It is safe to say that I see my parents, both of my biological ones, as good friends. Intimate friends whom I share secrets with, my deepest thoughts and plans with every so often. Ever since I've transplanted myself from the world that I built for myself in Manila, I've been left with updating my Mom and Dad of how happy I am of certain achievements. I guess, really, I wasn't prepared to see and understand my parents, of who they really are, beyond being the people who bore me onto this world.
I've taken into account that I've shared the blood and sweat that my Dad and my Mom had to endure during those years of misunderstandings and tears. My dad, I've understood from a cerebral stand point and my mother, from a very emotional view.

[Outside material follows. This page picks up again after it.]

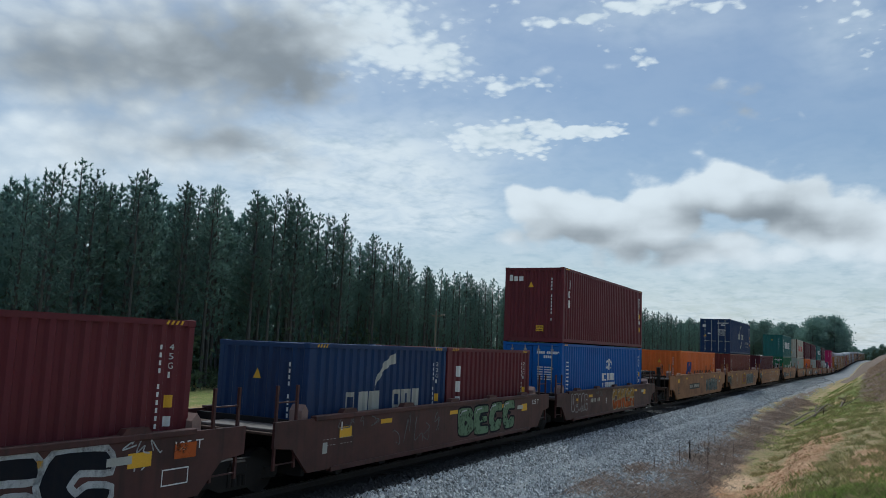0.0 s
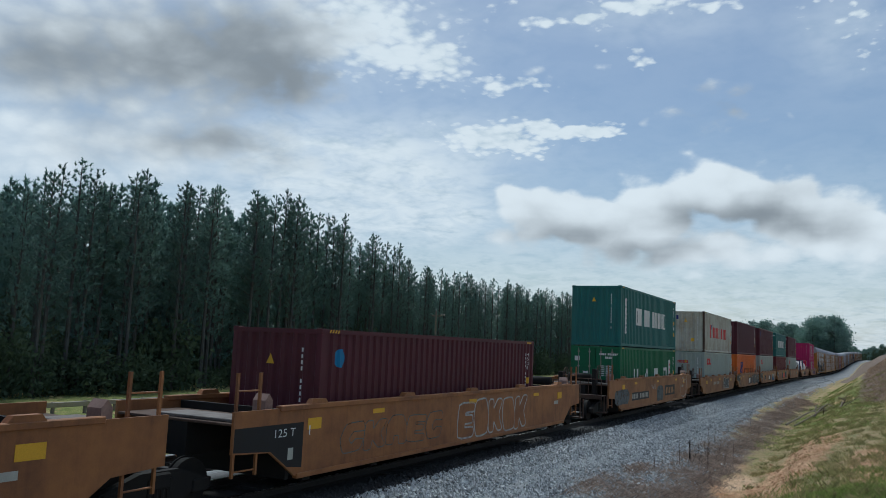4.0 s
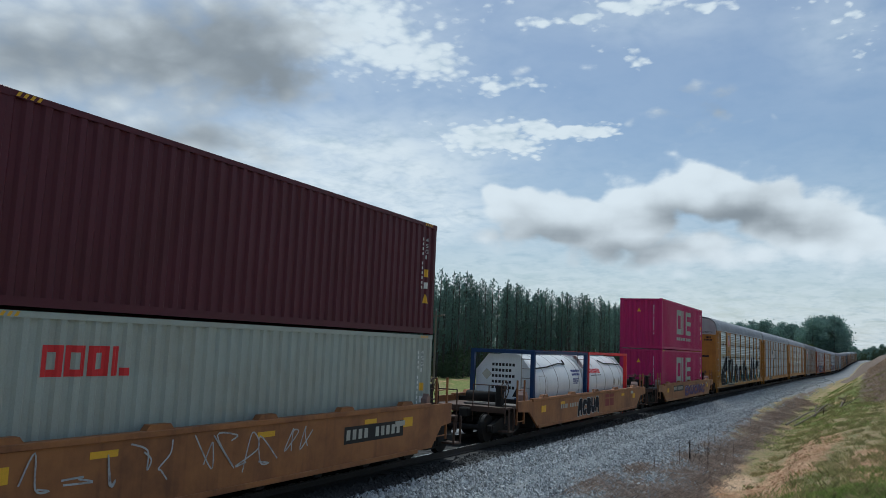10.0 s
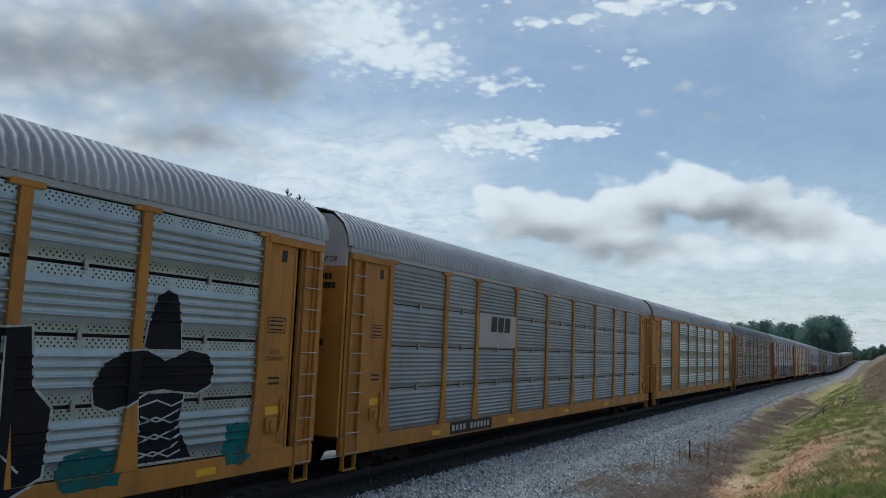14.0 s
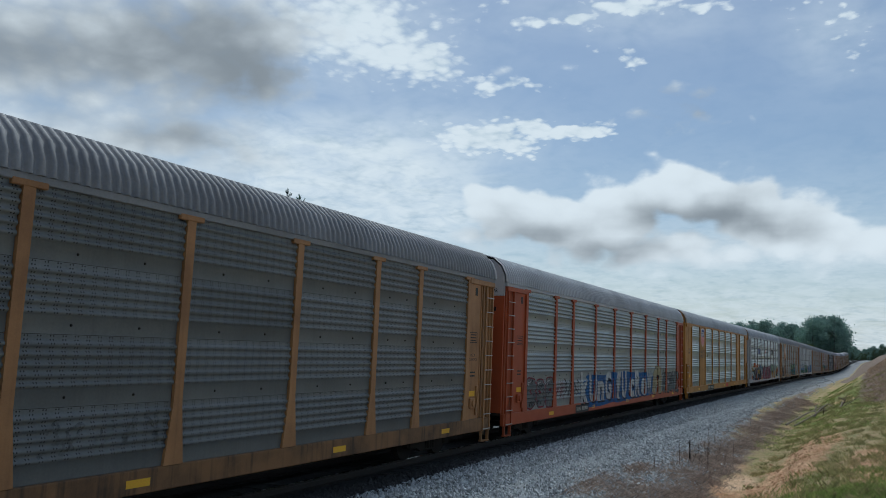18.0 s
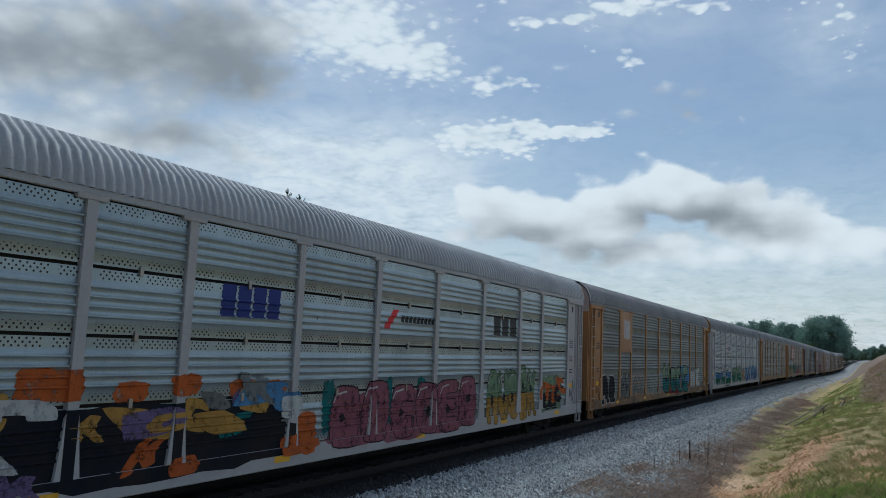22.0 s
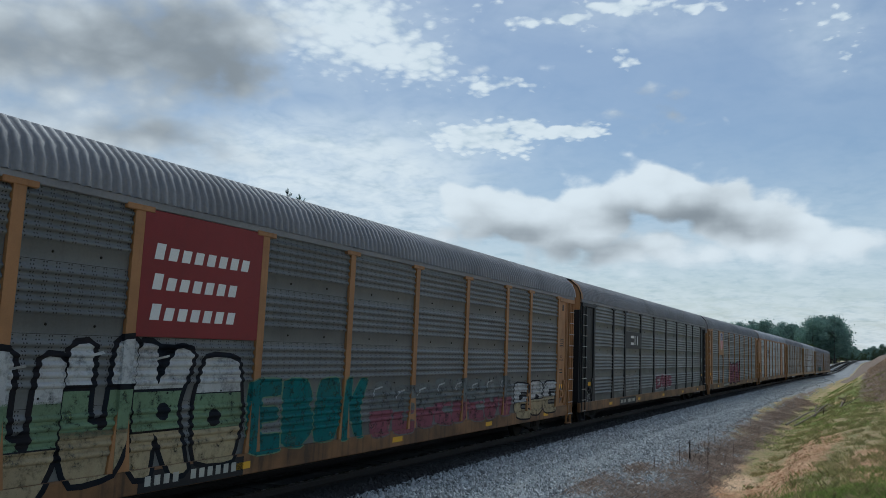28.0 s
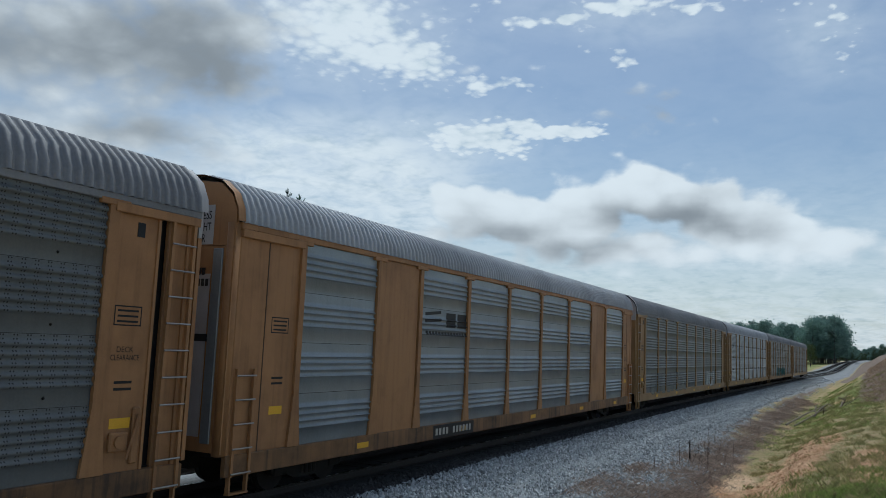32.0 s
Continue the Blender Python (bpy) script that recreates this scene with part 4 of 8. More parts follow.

Typically, my dad is the one who talks a lot. Just like me, he likes to share himself through words and ramblings and one sided conversations. He thinks a lot. Like me, I'm sure, he finds the comfort in walking around Home Depot, not know really what is needed to be bought, but just to be around simple tools that promise improvement, gives that sense of order. Like me I'm sure, my dad enjoys listening to other people talk on the radio while driving and sometimes find himself in a conversation with himself while he's driving the lonely road. Just like me, he finds satisfaction in finding how things work, even though these are useless things or things that really don't affect him personally... He likes the Discovery Channel, National Geographic, Military Channel and the like. I like that.